Death Wish and Vorošilovskij strelok: Ideological Contexts of the Revenge Fantasy

Avram Brown, University of California, Davis

Implying urban crime could be “eliminated […] if every upright […] middle-aged citizen got […] a gun” (Canby), Death Wish (1974) inaugurated the Hollywood revenge fantasy era. Twenty-five years later, Stanislav Govoruxin’s Vorošilovskij strelok became the “epicenter of [Russian] public attention.” A grandfather and veteran, “personify[ing] the rage of all present-day injured and insulted” (Stišova), procures a rifle and punishes his granddaughter’s “New Russian” rapists. Many cried “reactionary garbage!” (Volovik). But Strelok shows post-Soviet official pseudo-liberalism, unfortunately, all too amenable to the revenge fantasy genre.

Vigilante literature plays upon the same “public rage [at] problems without solutions” (Ruehlmann) – in Death Wish, the unsolved murder of architect Paul’s wife by addicts – that inspired frontier vigilantism. The frontier now an urban “gauntlet,” Death Wish makes explicit Paul’s ties to “cowboys” and “our.. lone hero... mythology” (Ray). This mythology was re-enabled by early 1970s “deteriorating confidence in institutions” (Lipset, Schneider). As “response” to “malaise,” Death Wish and imitators – and the Bernhard Goetz shootings – are vitiated by anarchist / proto-fascist implications.
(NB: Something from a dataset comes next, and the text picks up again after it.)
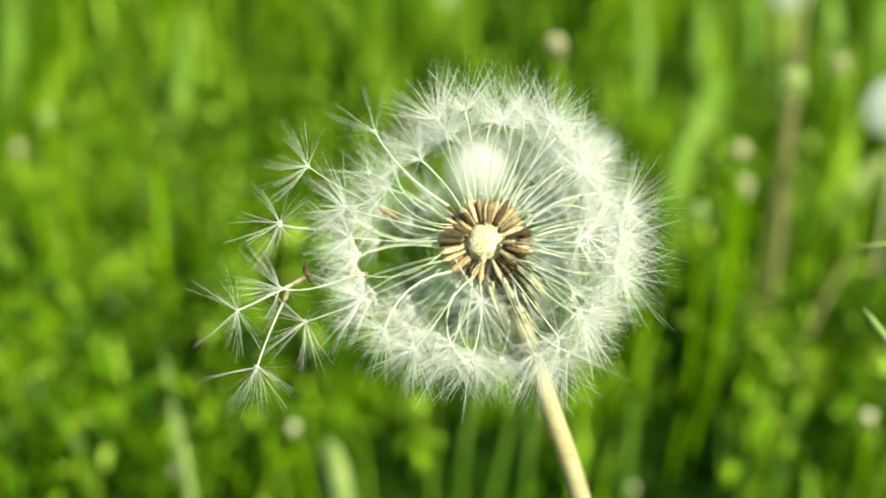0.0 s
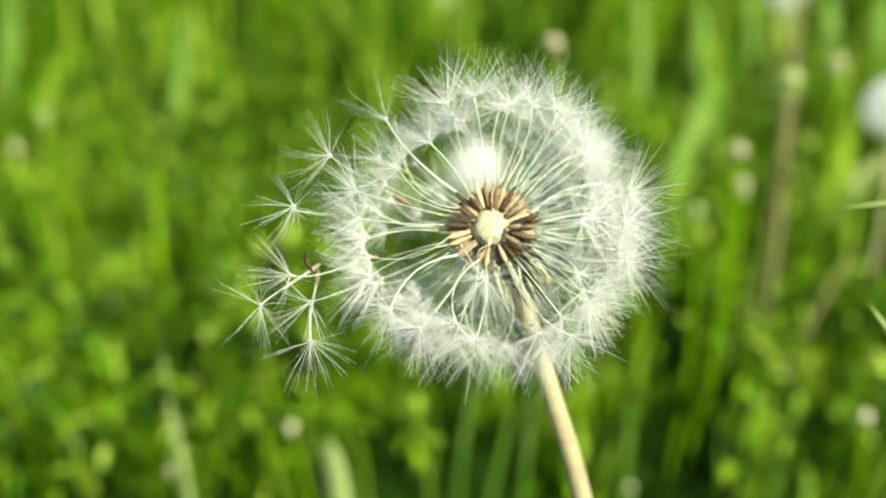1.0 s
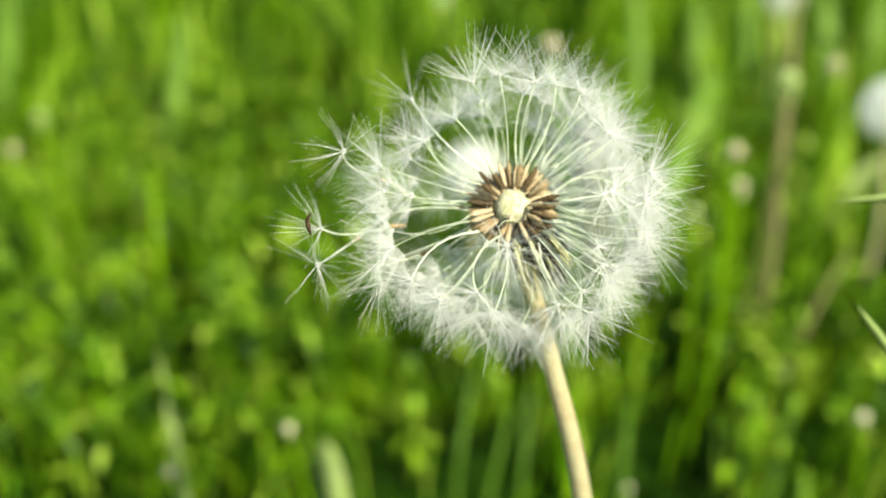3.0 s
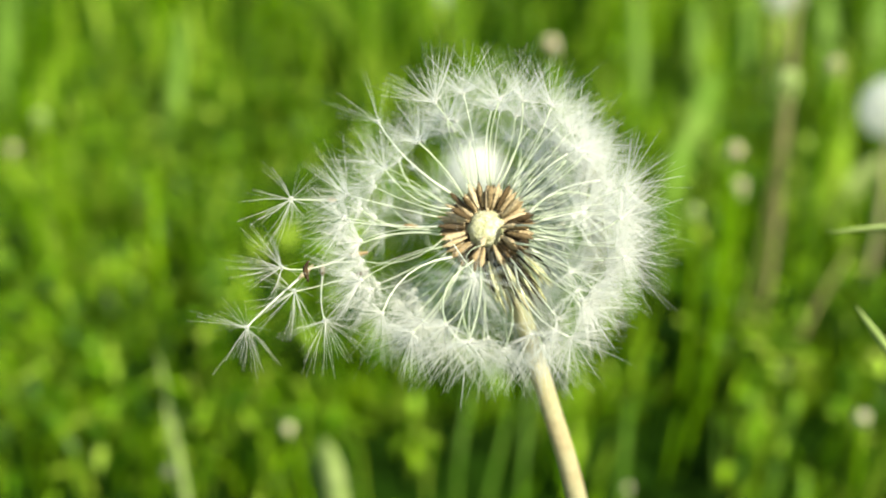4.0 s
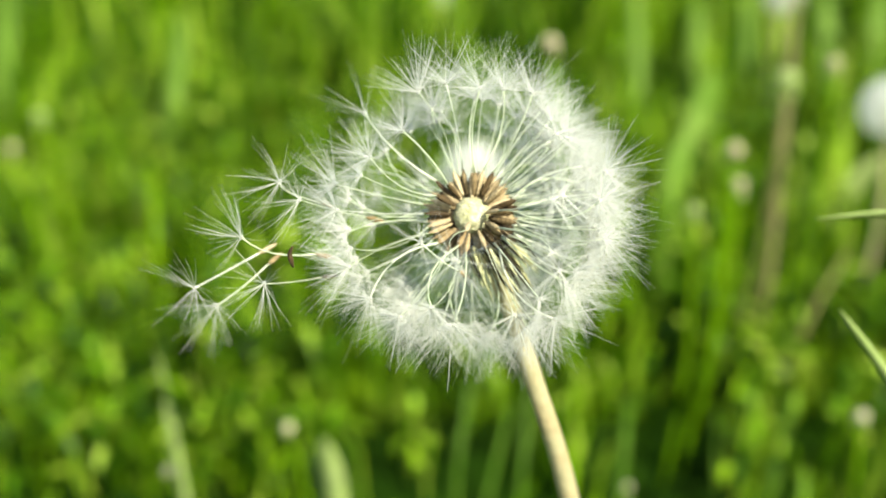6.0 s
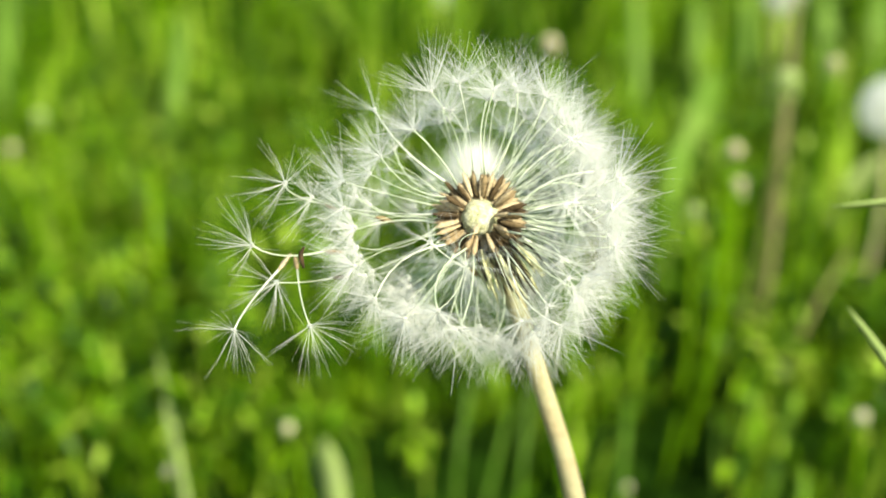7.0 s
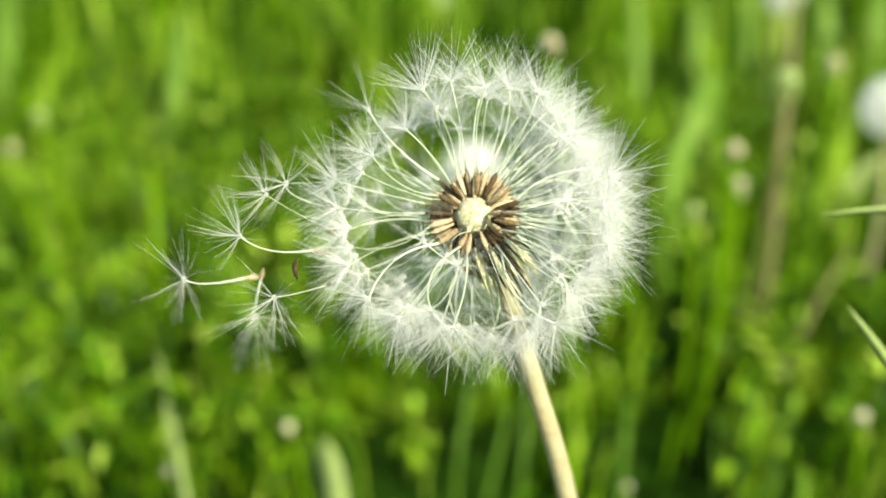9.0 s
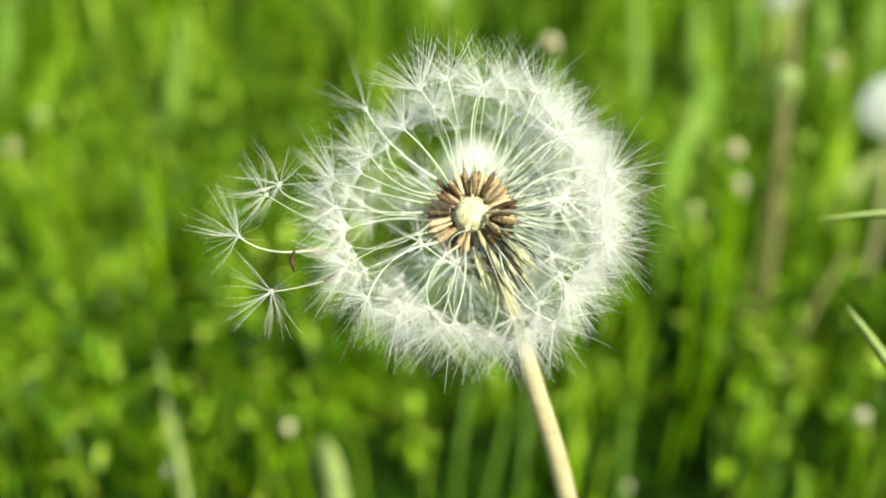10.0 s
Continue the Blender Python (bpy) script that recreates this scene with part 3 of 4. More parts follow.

MP Govoruxin’s stark political theorizing (Velikaja kriminal’naja revoljucija), and red-browns’ applauding Strelok’s assault on Russia’s “liberal” “occupationist regime” (Zavtra), lend the film conspiracy-theory overtones typifying post-Communist alienation (Tong). But the fact remains: post-Soviet Russia unfortunately pumps new life into the revenge fantasy’s seemingly moribund generic requirements:

1) The avenger acts in lieu of “ineffective communities” (Ray). Low-level police salute Paul; but the department in general is “on the take.” Not low-rank officers but the “system” fails Strelok’s rape victim Katja (one assailant has connections). A Hollywood cliché, yes – but Strelok appeared as the public regarded “practically all socio-political institutions... meant to ensure social stability – the courts, the public prosecutor... the police... as beyond redemption” (Gudkov; Satter).
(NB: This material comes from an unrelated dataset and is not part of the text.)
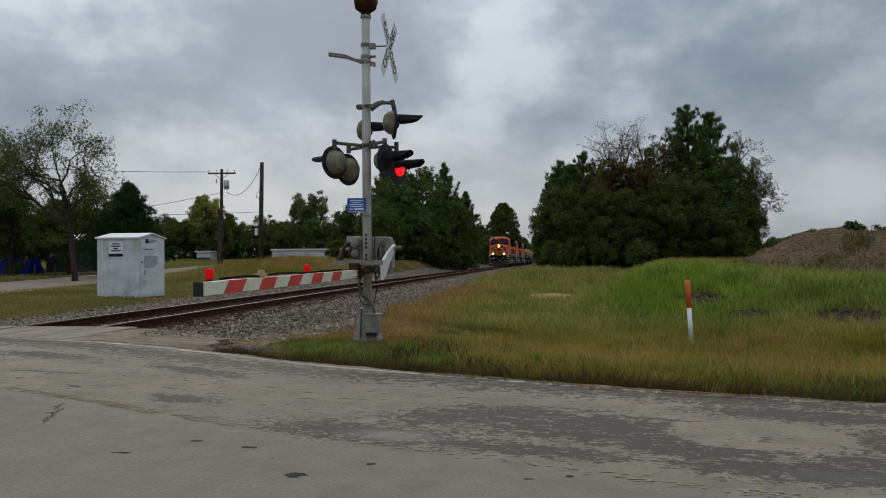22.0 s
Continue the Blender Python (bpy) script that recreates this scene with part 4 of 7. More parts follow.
# ---- equipment cabinet ----
def cabinet():
    t = thing("equipment_cabinet", "chalky white steel signal equipment hut with a stained front", "cabinet", m=pose(-15.72, 25.98, -0.06, 0, 0, 0))
    W, D, H = 1.50, 1.45, 2.06
    sk = 0.125                     # the right wall runs back and slightly out
    foot = [(0, 0), (W, 0.0), (W + sk * 2, D), (sk * 2, D)]
    part("body", loft(B(), [[Vector((x, y, z)) for x, y in foot] for z in (0.0, H)]), "cabinet", t, "stained white steel walls")
    bm = B()
    mid = [((foot[1][0] + foot[2][0]) / 2 + 0.06, (foot[1][1] + foot[2][1]) / 2), ((foot[0][0] + foot[3][0]) / 2 - 0.06, (foot[0][1] + foot[3][1]) / 2)]
    o = 0.06
    f0, f1, f2, f3 = (-o, -o), (W + o, -o), (W + sk * 2 + o, D + o), (sk * 2 - o, D + o)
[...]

2) Enraged by “revolving-door courts,” Paul “knows” violence is “the only language... criminals understand.” Govoruxin celebrates as the (soon-to-be-thwarted) low-rank officers beat confessions from the rape suspects. Via Hollywood convention, American “legal nihilism” here joins its historically deeper (Stišova) Russian counterpart, as well as “cynicism” fostered by state socialism and post-Soviet “liberalism,” which gives many the impression jurisprudence is “rules by which they are kicked” (Tong; Smirnov).

3) “Bewildered” by “drastic” social “changes,” the middle-aged Paul champions “his generation.” The grandfather Ivan’s veteran-pensioner status is perfect. The moralistic Soviet patriarch/hero, recently eclipsed by the amoral Brother (Beumers), is restored. Further, Ivan avenges market reformers’ ideological hostility toward the elderly as – along with public investment – hopelessly “Soviet.” This Vorošilovskij strelok harks to generational sacrifices of blood to defeat Nazism and construct industrial infrastructure, now privatized, most consider, fraudulently (Smirnov; Daniels; Reddaway, Glinski).

Ivan’s “God supports me” belief not only recalls traditional vigilantism but also demonstrates red-brown conflation of “Communism” with Orthodoxy (Gladil’ščikov; Parland). This righteous gunman underscores Russia’s civic “illness” (Naletov) and ideological confusion. “The more... the government, seeking some ideological justification for its actions, takes the word ‘democracy’ in vain,” the more “social paranoia” will seep into the “ideological vacuum” (Pastuxov 2001).